Computerworld’s recently released 2015 Forecast survey has offered key insights into the priorities and shifts within the IT sector and related job markets for the coming 12 months.
The poll asked 194 top IT executives across the USA about their strategic plans and expectations for 2015.
24% of the respondents said that their companies plan to add more IT employees in the year ahead. While down from 32% and 33% in the previous two years, the fact that a number of employers still anticipate growth indicates that the prospects for expansion in the IT ranks are good.

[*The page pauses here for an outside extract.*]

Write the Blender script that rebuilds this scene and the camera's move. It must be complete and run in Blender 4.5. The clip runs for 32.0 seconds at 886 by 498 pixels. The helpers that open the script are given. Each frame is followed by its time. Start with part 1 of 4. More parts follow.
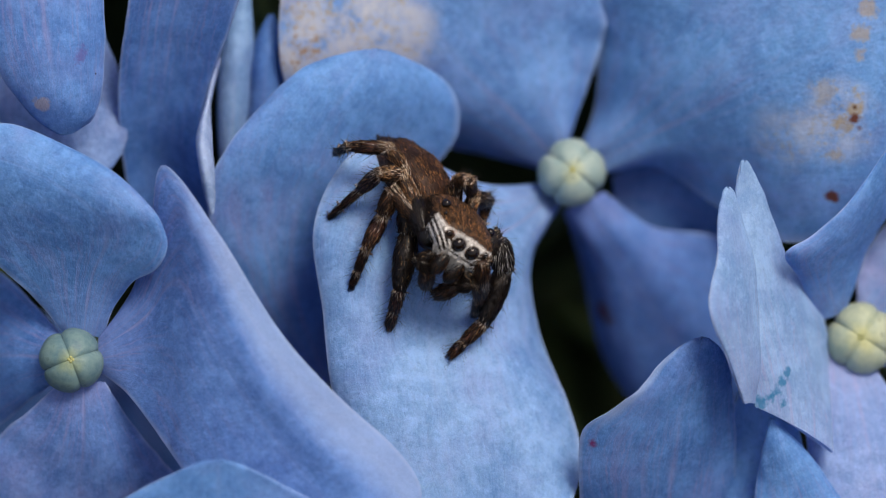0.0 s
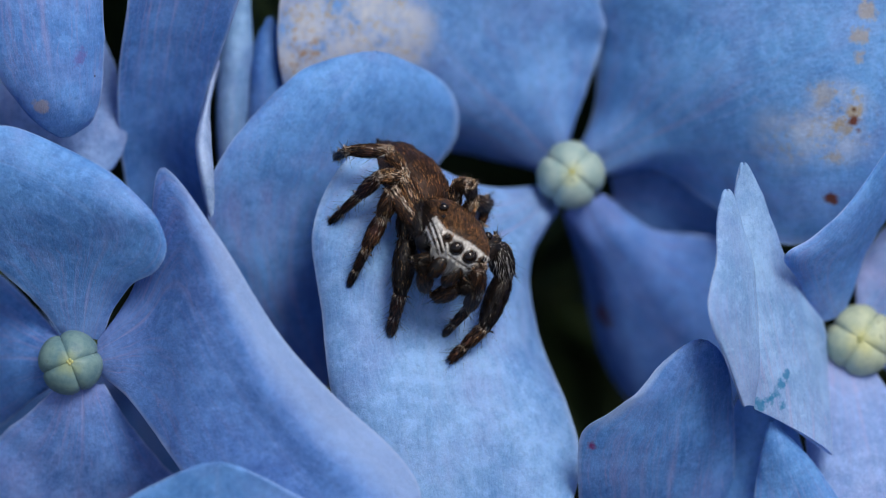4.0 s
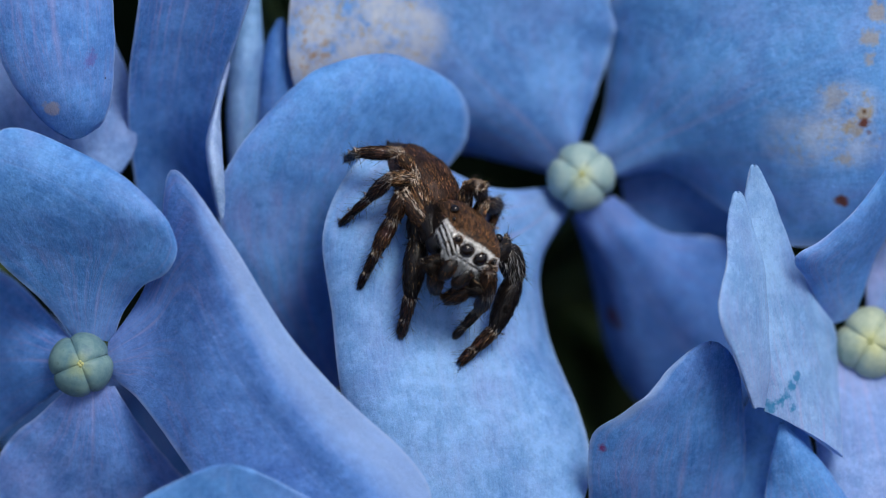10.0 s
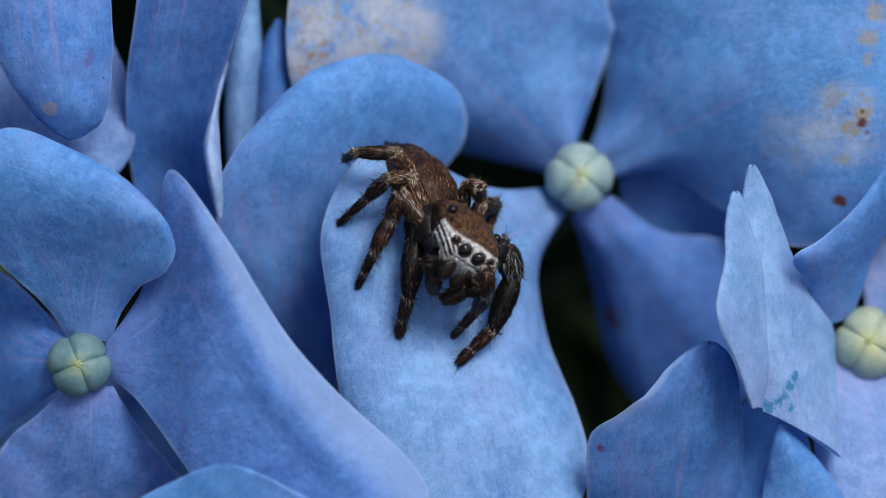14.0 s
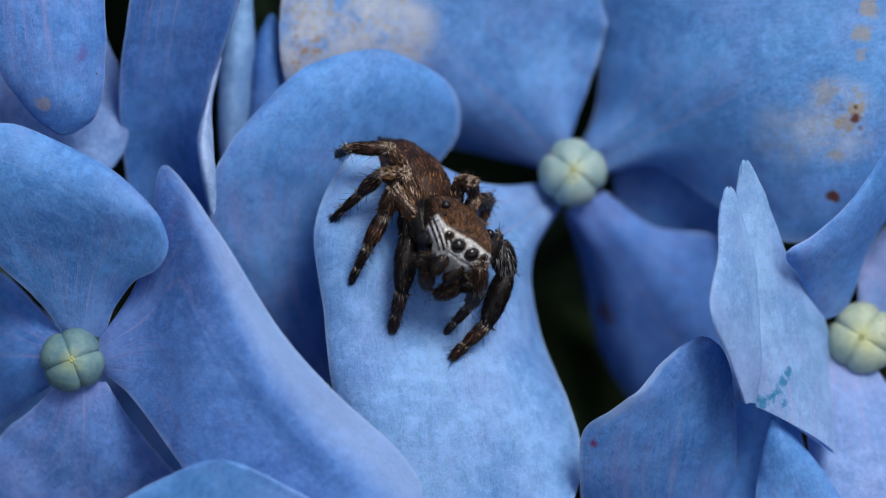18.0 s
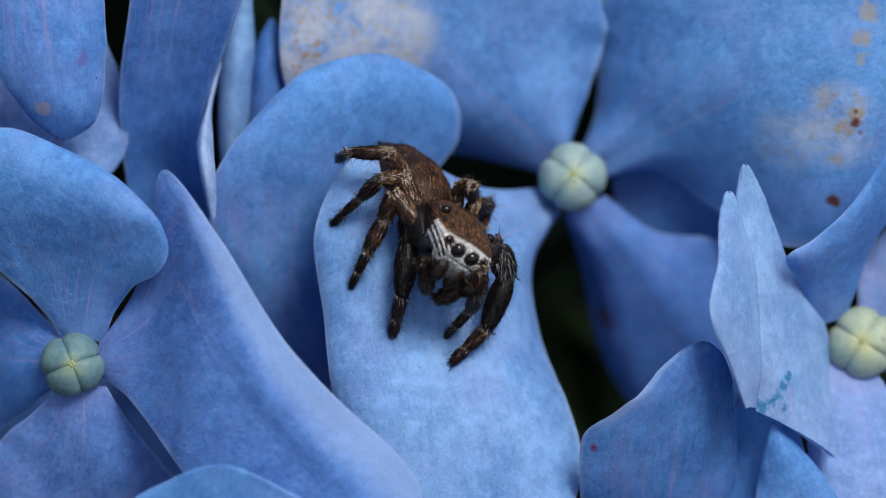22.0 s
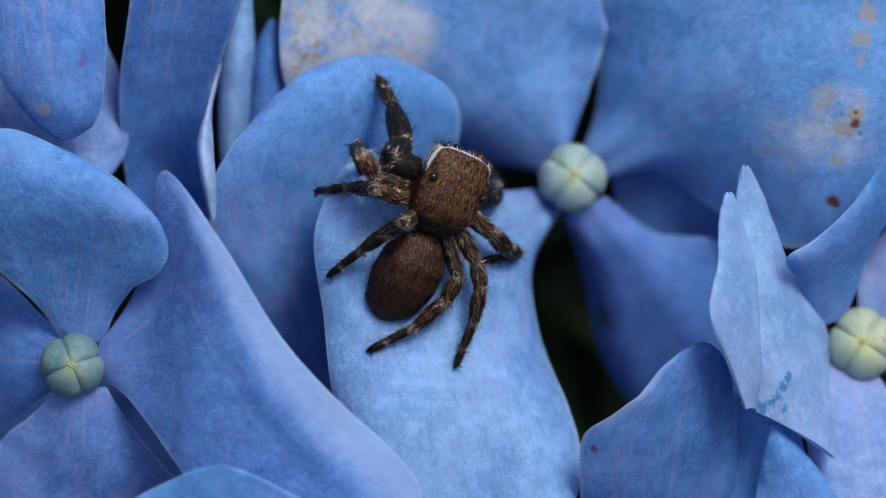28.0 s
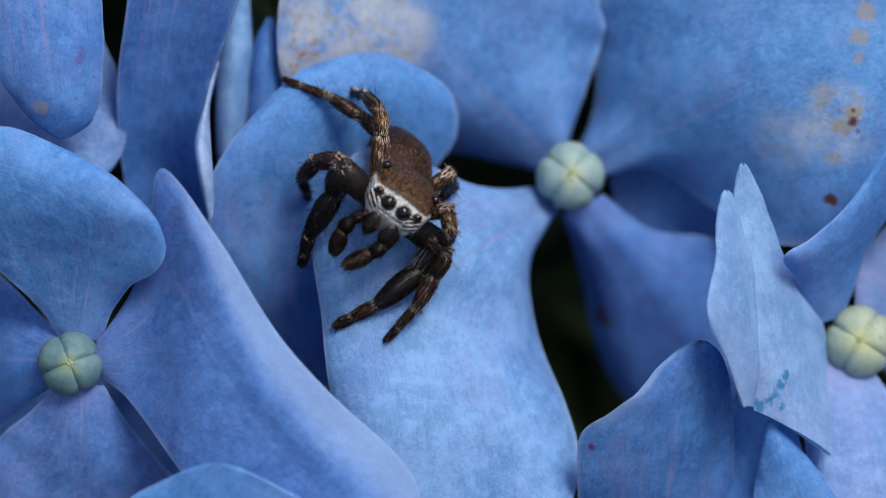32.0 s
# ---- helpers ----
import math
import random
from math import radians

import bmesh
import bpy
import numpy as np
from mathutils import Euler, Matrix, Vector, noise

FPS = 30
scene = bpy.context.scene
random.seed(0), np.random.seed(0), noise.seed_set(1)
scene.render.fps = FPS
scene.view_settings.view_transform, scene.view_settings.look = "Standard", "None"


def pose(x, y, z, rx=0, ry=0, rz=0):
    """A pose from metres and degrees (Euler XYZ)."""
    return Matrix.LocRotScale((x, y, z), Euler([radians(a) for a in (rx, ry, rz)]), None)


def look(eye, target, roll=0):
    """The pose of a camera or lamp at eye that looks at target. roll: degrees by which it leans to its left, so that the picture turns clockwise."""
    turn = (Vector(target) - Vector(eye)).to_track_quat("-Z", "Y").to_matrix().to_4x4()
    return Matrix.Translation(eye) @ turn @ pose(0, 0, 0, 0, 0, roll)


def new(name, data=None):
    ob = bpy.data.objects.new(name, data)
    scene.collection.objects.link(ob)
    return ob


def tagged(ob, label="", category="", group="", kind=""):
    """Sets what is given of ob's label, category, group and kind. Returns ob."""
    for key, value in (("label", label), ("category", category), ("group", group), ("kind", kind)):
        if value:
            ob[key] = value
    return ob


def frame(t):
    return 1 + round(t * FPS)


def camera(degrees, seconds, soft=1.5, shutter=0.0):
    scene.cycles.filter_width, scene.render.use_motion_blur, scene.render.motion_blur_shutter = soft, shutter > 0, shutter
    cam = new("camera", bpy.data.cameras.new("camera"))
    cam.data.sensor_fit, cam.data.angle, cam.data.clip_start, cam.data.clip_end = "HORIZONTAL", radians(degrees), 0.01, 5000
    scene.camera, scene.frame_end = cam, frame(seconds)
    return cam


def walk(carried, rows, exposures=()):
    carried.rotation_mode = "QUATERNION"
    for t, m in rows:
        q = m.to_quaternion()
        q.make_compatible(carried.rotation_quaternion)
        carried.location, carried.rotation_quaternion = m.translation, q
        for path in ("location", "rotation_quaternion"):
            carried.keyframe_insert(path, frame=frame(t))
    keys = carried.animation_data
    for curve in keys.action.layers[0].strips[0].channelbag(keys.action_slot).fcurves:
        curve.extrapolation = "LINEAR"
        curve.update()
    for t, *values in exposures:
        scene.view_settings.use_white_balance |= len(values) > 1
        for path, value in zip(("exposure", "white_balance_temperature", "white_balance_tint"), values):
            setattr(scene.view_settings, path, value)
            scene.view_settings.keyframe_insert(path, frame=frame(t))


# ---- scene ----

The types of technical skills in high demand are those needed for enterprises in expansion mode, suggesting that organizations are continuing to invest in their IT infrastructures.
“There are large initiatives [underway], and you have to have the people to get those done,” says Jason Hayman, market research manager at TEKsystems, an IT staffing and consulting firm.
Good IT Professionals in USA are Hard to Recruit
The unemployment rate for IT professionals was just under 3% in September, according to the U.S. Bureau of Labor Statistics. And given that figure, many CIOs say they realize that finding talent will be a tough and time-consuming endeavor.
As enterprise vice president and CIO at HMS, Nustad is trying to fill a number of positions – including a Project Manager and Enterprise Architects. She says she has expanded the search nationwide, but it’s still taking months to find people for some positions.
“Our access to free-agent talent, it just doesn’t exist,” she says. “You’re gently poaching from others, and protecting your turf.”
According to Robert Half Technology’s Hiring Index survey, 61% of CIOs believe it’s very or somewhat challenging to find skilled IT professionals. The CIOs also reported that they expect to encounter the most difficulty filling positions in application development, networking and security. “There is certainly a supply-demand imbalance in some IT specialties,” says RHT executive director John Reed.
Hiring Important but Not a Priority
On the other hand, when asked about business priorities for the coming 12 months, only 20% of the respondents to Computerworld’s 2015 Forecast survey said that they consider attracting new talent a business priority. It ranked 10th on a list of 11 priorities for the upcoming year.
Some recruiters suggest that many hiring managers may be stuck in a recession-era mindset, thinking that experienced talent is easier to come by than it really is.